Only the lines between the line with "# ---- helpers" and the line with "scene.render.fps = FPS", together with those two lines themselves, are to be copied exactly.

▶ Given material:
★ ★ ★ ★ ★ ★ ★
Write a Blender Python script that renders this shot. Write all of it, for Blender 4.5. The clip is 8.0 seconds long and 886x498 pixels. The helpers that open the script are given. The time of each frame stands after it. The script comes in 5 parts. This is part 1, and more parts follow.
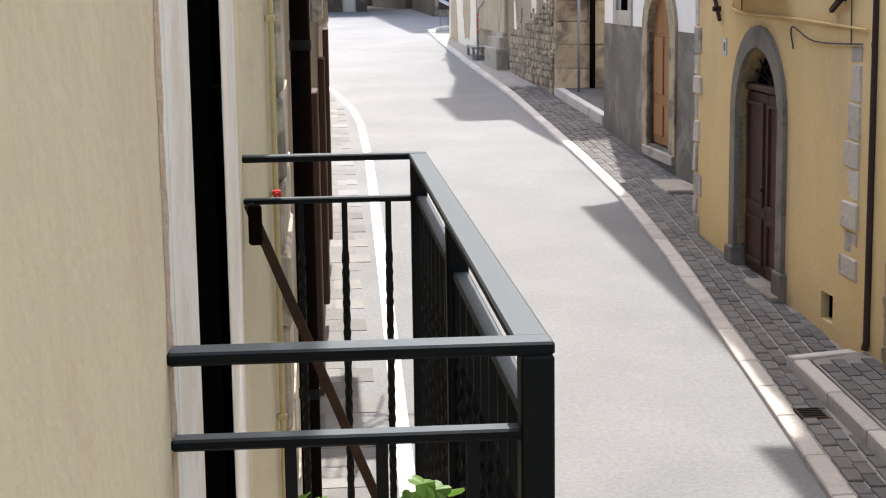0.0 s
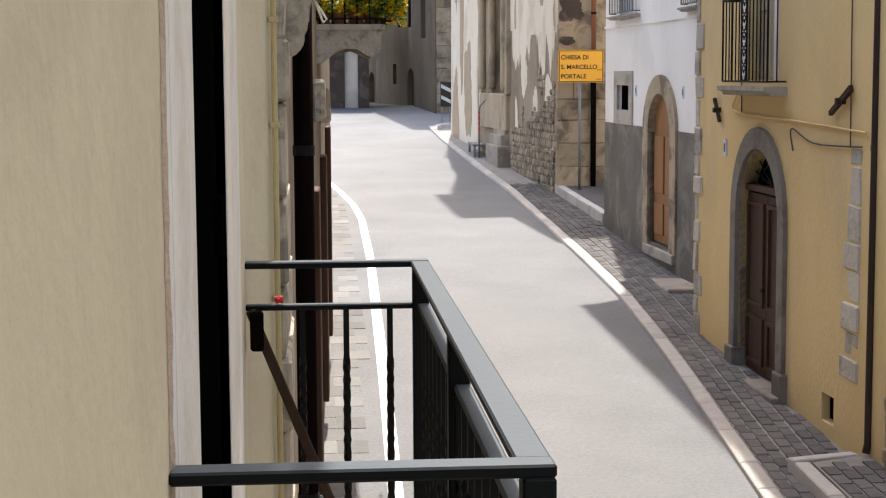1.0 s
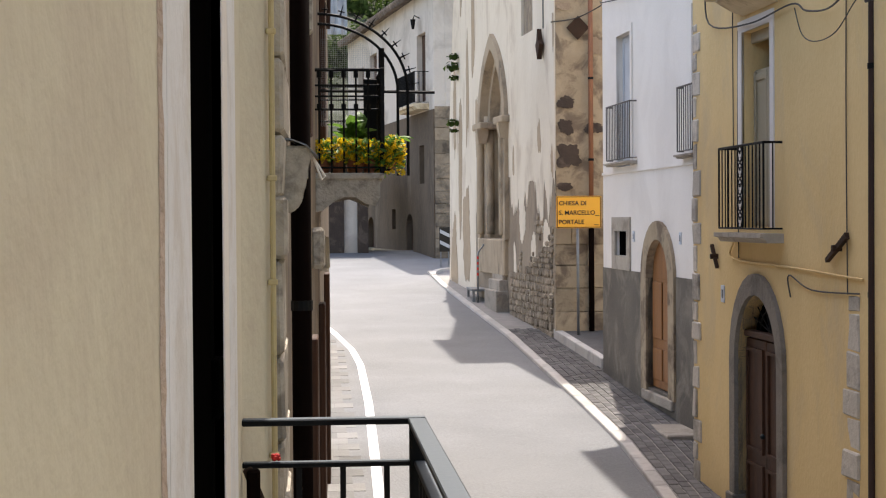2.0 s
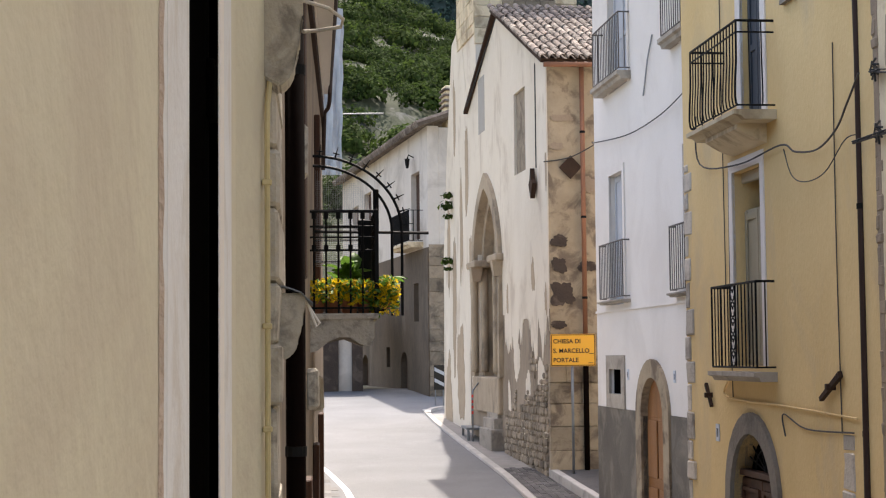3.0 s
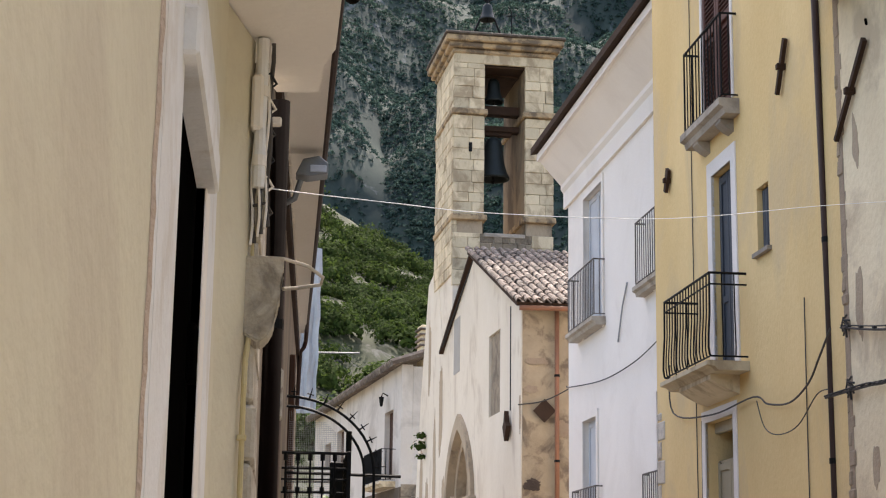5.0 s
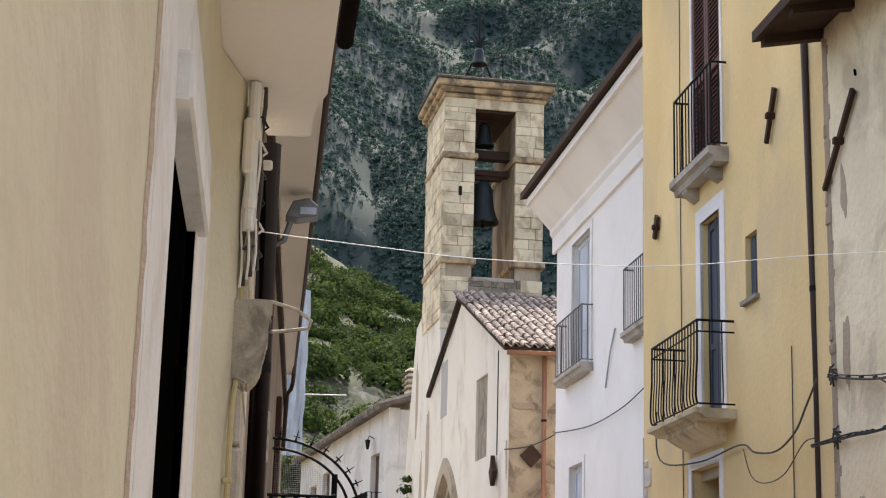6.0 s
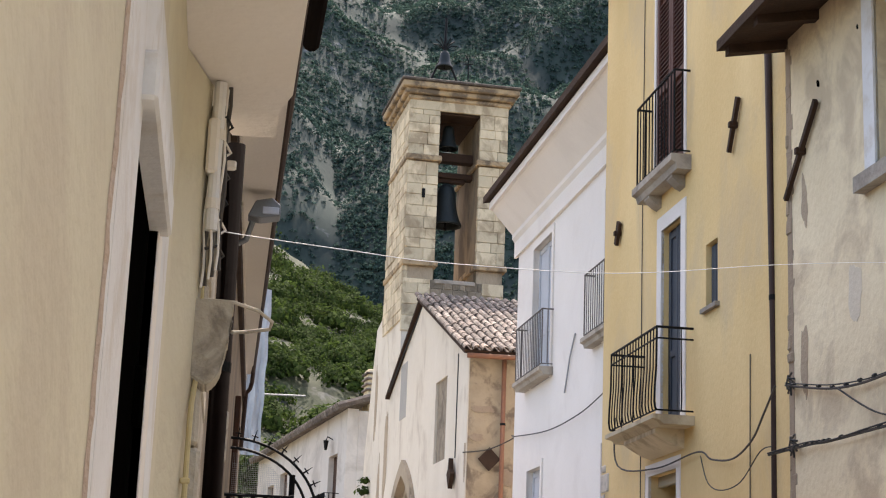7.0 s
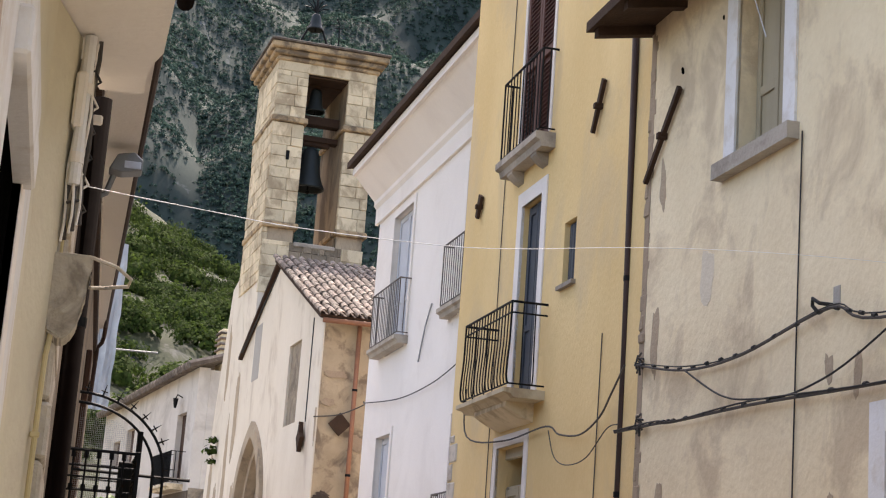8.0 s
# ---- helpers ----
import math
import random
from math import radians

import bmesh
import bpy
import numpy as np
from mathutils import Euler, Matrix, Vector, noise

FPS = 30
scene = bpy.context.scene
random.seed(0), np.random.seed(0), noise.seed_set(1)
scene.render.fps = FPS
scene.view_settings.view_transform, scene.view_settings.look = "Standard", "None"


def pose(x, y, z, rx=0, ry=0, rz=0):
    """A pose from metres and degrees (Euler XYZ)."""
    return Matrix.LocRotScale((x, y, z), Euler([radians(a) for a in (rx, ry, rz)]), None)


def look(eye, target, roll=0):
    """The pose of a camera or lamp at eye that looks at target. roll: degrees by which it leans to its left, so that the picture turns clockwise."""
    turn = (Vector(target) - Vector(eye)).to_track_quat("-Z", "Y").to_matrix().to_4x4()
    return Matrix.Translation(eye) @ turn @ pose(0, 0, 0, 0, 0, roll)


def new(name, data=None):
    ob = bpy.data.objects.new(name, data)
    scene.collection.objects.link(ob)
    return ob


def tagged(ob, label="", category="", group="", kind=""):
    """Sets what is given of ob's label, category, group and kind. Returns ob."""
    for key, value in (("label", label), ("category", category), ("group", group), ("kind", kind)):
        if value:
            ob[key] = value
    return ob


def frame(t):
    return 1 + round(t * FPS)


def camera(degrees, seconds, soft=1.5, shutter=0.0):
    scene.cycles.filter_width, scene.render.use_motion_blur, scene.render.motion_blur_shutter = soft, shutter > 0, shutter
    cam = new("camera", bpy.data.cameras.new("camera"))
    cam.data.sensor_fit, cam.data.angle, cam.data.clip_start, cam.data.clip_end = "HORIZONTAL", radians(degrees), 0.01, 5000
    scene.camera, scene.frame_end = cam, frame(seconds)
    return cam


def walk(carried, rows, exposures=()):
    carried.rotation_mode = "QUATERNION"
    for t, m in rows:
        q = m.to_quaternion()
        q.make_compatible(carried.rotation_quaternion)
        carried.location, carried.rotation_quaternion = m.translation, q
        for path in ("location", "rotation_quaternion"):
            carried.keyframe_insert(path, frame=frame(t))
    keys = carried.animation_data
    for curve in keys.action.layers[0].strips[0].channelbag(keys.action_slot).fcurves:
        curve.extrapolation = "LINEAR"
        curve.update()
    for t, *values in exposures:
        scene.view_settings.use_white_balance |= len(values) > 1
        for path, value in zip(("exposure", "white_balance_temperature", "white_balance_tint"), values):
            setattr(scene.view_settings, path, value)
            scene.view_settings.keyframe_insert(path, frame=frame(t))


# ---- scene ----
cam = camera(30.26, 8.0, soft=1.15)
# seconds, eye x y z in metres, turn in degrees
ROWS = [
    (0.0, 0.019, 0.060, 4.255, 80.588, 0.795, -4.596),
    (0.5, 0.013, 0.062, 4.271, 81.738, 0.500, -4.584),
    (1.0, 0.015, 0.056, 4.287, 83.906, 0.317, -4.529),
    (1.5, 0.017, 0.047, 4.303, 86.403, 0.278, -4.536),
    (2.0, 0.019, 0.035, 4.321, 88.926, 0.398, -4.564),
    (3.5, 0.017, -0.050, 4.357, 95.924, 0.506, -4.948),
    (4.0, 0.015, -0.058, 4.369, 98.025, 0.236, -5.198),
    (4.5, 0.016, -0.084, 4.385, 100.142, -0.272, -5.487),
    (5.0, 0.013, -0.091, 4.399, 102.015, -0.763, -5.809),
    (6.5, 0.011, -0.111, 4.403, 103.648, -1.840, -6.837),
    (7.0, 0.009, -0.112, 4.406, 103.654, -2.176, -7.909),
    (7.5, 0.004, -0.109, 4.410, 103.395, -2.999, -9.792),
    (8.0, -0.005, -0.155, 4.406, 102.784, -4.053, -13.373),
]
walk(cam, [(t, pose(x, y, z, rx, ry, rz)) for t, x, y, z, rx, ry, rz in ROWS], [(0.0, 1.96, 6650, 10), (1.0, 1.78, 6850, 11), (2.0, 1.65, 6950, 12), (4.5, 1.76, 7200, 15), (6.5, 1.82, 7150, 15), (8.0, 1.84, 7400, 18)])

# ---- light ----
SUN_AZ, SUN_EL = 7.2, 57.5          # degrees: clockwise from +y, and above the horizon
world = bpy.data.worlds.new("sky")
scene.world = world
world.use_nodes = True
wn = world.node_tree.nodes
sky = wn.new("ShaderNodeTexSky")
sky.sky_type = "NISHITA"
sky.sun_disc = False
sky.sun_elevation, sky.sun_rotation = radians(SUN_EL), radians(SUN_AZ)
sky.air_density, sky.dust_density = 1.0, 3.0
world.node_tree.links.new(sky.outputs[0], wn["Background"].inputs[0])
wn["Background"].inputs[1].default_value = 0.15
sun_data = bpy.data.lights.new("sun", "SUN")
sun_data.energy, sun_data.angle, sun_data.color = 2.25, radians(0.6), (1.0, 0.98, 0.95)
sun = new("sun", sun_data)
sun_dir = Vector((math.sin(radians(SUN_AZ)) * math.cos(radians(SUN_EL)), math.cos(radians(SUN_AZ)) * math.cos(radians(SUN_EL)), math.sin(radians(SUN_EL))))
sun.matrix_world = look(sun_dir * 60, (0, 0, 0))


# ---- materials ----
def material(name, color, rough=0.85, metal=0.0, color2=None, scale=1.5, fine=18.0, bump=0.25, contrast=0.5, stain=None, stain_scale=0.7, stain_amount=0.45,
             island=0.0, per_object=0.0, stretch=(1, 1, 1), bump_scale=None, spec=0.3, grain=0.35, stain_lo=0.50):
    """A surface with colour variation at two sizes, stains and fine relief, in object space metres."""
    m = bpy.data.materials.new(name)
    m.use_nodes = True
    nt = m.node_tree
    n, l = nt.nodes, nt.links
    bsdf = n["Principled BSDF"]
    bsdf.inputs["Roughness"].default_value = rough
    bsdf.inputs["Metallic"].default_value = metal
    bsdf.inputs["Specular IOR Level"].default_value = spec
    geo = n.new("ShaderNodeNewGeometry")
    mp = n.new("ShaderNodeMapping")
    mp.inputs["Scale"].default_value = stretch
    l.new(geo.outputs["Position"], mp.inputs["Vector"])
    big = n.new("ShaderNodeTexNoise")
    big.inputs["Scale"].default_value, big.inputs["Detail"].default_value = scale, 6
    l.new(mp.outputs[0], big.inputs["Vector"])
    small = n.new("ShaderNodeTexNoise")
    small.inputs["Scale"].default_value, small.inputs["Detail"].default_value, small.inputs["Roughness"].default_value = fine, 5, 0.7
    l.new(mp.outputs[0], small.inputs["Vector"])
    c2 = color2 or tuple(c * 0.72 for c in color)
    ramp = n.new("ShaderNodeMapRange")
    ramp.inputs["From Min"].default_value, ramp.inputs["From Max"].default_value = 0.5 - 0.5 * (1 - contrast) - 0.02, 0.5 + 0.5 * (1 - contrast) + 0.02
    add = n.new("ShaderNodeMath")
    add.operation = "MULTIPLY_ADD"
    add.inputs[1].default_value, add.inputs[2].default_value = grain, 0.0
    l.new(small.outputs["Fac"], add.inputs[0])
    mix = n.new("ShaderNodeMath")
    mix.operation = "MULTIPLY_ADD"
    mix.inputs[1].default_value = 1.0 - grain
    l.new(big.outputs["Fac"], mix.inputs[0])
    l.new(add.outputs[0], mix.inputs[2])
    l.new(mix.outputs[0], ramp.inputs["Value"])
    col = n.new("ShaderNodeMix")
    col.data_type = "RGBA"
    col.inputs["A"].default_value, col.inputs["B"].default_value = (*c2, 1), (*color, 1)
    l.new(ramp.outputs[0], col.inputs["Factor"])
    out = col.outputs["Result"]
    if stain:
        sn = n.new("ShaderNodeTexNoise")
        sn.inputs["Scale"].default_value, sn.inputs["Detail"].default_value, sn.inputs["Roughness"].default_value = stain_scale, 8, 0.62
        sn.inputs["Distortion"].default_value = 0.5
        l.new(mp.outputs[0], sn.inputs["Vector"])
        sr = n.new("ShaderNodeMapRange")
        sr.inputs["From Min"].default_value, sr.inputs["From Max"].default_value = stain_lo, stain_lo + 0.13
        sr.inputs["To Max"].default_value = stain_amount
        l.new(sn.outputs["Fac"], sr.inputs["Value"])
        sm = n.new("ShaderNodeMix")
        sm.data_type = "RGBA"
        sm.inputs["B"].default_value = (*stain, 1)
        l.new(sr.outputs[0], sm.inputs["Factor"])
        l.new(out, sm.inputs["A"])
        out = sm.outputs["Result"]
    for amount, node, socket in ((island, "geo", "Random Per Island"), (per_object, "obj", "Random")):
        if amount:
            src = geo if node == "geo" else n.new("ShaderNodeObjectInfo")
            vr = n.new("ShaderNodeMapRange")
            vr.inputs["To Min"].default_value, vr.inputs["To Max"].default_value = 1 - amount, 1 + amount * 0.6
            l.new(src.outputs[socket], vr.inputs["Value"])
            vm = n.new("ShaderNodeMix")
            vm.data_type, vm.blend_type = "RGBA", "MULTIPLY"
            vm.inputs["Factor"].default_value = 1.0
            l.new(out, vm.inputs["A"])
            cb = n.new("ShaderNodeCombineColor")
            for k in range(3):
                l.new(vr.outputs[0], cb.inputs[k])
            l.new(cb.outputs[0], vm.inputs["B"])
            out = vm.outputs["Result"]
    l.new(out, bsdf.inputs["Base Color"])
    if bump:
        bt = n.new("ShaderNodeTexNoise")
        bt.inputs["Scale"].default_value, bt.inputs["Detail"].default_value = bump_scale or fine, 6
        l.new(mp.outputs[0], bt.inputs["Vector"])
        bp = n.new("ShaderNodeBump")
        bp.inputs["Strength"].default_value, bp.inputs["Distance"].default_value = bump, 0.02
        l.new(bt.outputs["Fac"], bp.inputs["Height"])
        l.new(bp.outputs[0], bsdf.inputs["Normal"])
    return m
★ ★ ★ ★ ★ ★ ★
▶ Result of this exercise:
# ---- helpers ----
import math
import random
from math import radians

import bmesh
import bpy
import numpy as np
from mathutils import Euler, Matrix, Vector, noise

FPS = 30
scene = bpy.context.scene
random.seed(0), np.random.seed(0), noise.seed_set(1)
scene.render.fps = FPS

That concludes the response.